With the Career Essentials in Generative AI learning path, nonprofit employees and volunteers can learn the basics of GAI at no cost. The course teaches core GAI skills that your team can begin to apply to their work right away using both free and paid AI tools.
3 generative AI skills for nonprofits
1. Streamlining work
One way that your team can begin incorporating GAI in their day-to-day work is by leveraging AI natural language models, such as Bing Chat. This free tool can be accessed via the Microsoft Edge browser and allows you to do things like quickly summarize a report and compose the first draft of an email about it.
“Nonprofits can also encourage staff to use AI to get a creative jumpstart on content or to generate new ideas,” says Naria.
The Career Essentials in Generative AI learning path covers how these tools work and how to get started with them. Your team will also learn how to write effective prompts when using these tools to generate the best results.
2. Using AI to process data and find patterns
AI’s ability to find patterns in large data sets makes it an ideal companion to nonprofits looking to better understand their donors, supporters, and constituents. As Naria points out, “AI enables nonprofits to analyze donors' data and create a personalized approach. Using GAI, they can easily segment donors most likely to give and then generate high-quality content and marketing material that can lead to a higher response rate and increased giving.”
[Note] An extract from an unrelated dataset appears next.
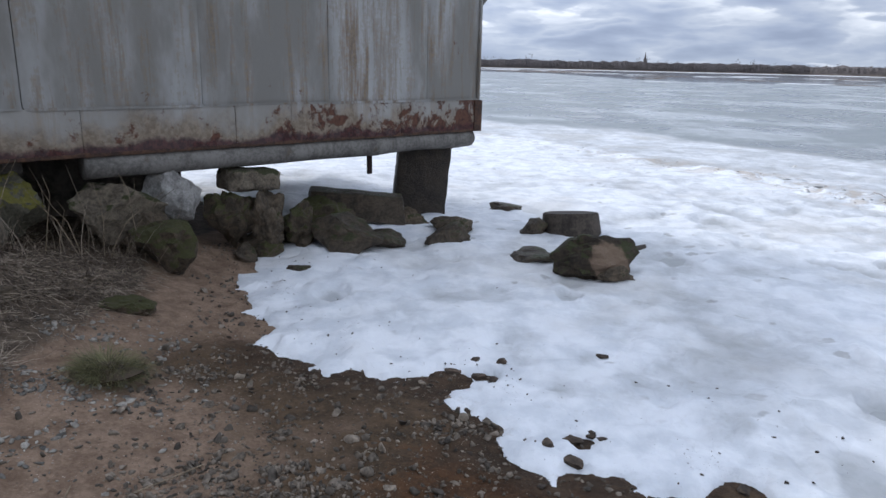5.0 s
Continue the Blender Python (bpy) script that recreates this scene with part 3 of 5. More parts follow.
def river():
    """The frozen river as one sheet to the horizon, its edge melted back on the beach."""
    r = 0.9 * np.exp(np.arange(0, 590) * 0.0138)
    a = np.concatenate([np.arange(-100, -66, 4.0), np.arange(-66, 126, 0.36), np.arange(126, 260, 4.0)])
    rr, aa = np.meshgrid(r, np.radians(a), indexing="ij")
    x, y = (rr * np.sin(aa)).ravel(), (rr * np.cos(aa)).ravel()
    sd = offshore(x, y)
    z, e = snow_height(x, y, sd)
    nr, na = rr.shape
    i = np.arange(nr * na).reshape(nr, na)
    quads = np.stack([i[:-1, :-1], i[:-1, 1:], i[1:, 1:], i[1:, :-1]], -1).reshape(-1, 4)
    ground = soil_height(x, y, sd)
    film = ground + np.clip(0.30 * e, -0.06, 0.035)
    z = np.where(e > 0, np.minimum(np.maximum(z, film), ground + 1.1 * e), ground + np.maximum(1.1 * e, -0.06))
    keep = (e[quads] > -0.12).any(1)
    ob = quad_mesh("river_ice", np.stack([x, y, z], -1), quads[keep][:, ::-1], M_ICE)
    far = np.hypot(x, y)
    past = 0.704 * x + 0.71 * y - np.interp(along(x, y), WHITE_U, WHITE_V) + 3.0 * fbm(x, y, 0.22, 4, 71)
    crest = ridge_crest(x, y)
    over = beyond_ridge(x, y)
    bearing = np.degrees(np.arctan2(x, y))
    glaze = ramp01(past, -1.2, 2.2) * (0.88 + 0.22 * fbm(x, y, 0.05, 3, 72)) - 0.20 * ramp01(bearing + 30 * fbm(x, y, 0.03, 3, 73), 98, 118) * ramp01(far, 25, 45)
    shelf = ramp01(bearing, 62, 65) * ramp01(far + 50 * fbm(x, y, 0.03, 3, 74), 150, 190)
    glaze = glaze * (1 - 0.9 * shelf) * (1 - 0.5 * ramp01(far, 300, 600))
    ridge = crest * (0.35 + 1.5 * ramp01(0.030 - np.abs(fbm(x, y, 1.5, 5, 77)), 0, 0.03))
    line = x - np.interp(y, [-3.63, -2.97, -2.44, -2, -1.27, -0.66, -0.51, 0.34, 1.39, 3], [6.08, 6.12, 6.21, 6.33, 6.47, 6.85, 7.15, 7.49, 7.83, 8.4]) + 0.5 * fbm(x, y, 1.3, 4, 75)
    streak = (np.exp(-((line / 0.17) ** 2)) + 0.8 * np.exp(-(((line - 0.42 - 0.1 * y) / 0.10) ** 2)) + 0.40 * np.exp(-(((line - 0.3) / 0.5) ** 2))) * ramp01(-y, -1.8, 1.8) + 0.5 * np.exp(-(((line + 0.5) / 0.10) ** 2)) * ramp01(-y, 0.5, 2.0)
    dirt = 0.25 * ridge + 1.75 * streak * (0.22 + 1.25 * ramp01(fbm(x, y, 3.2, 6, 76), -0.08, 0.16)) + 0.16 * np.exp(-((e - 0.02) / 0.05) ** 2) + 0.16 * np.exp(-((e - 0.3) / 0.7) ** 2) + 0.08
    pits = sum(np.exp(-((x - cx) ** 2 + (y - cy) ** 2) / (0.8 * rad) ** 2) for cx, cy, rad in PITS)
    dirt = dirt + 0.06 * pits
    crusty = sum(np.exp(-((x - cx) ** 2 + (y - cy) ** 2) / rad**2) for cx, cy, rad in CRUST) * (0.5 + 1.6 * ramp01(fbm(x, y, 5.0, 3, 79), -0.05, 0.12))
    dirt = dirt + 0.07 * crusty
    # left floor, and the patch at (0.4, 4.4), colour in the shed's shade
    near_grey = np.where(x > 3.5, ramp01(sd, -0.3, 0.35), ramp01(sd, 0.2, 1.8)) * (1 - ramp01(over, -0.5, 0.3)) * (0.40 + 0.60 * ramp01(x, 0.2, 2.4))
    # follows the relief noise, so shade in the hollows goes into the colour
    hollow = ramp01(-fbm(x, y, 2.2, 4, 35), -0.05, 0.32) * ramp01(30 - far, 0, 15)
    slush_shade = 0.28 * dents(x, y)[1] + 0.30 * hollow + 0.50 * ramp01(over, 0, 0.6) + 0.75 * pits + 0.16 * crusty + 0.05 + 0.10 * np.exp(-(((x - 0.4) / 1.6) ** 2 + ((y - 4.4) / 1.5) ** 2)) + 0.66 * near_grey * (1 - 0.55 * ramp01(y, 2.2, 4.2) * (1 - ramp01(x, 4.5, 6.5))) + 0.30 * np.exp(-((over + 0.9) / 0.9) ** 2) * ramp01(along(x, y), -3, 3)
    attribute(ob, "glaze", glaze)
    attribute(ob, "dirt", dirt)
    attribute(ob, "slush_shade", slush_shade)
    attribute(ob, "ridge", crest * np.interp(along(x, y), [-9, -5, 4, 8], [0.5, 1.0, 1.0, 0.3]))
    return tagged(ob, "frozen river with melting dirty snow and grey wet ice", "river ice", kind="structure")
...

With the course “Introduction to Artificial Intelligence,” included in the free learning path, your team will learn the basics of using AI to process data and identify patterns. Equipped with this knowledge, your team can start exploring ways to use GAI to solve problems, improve program effectiveness, and connect with your audience on a deeper level.
3. Developing ethical AI policies and practices
While AI has enormous potential to transform the nonprofit sector in positive ways, it also comes with risks, especially when sensitive information like constituent data is involved. “It's vital that it is used responsibly and that it serves society broadly, not narrowly,” says Naria.
After taking the course “Ethics in the Age of Generative AI,” part of the learning path, your team will know how to evaluate and address ethical risks at your organization. The course outlines a framework of responsible data, well-defined boundaries, and robust transparency that can serve as a foundation for your nonprofit's AI strategy.
The Career Essentials in Generative AI by Microsoft and LinkedIn learning path will remain unlocked through 2025, so your employees, volunteers, and even leaders have plenty of time to explore this invaluable free resource.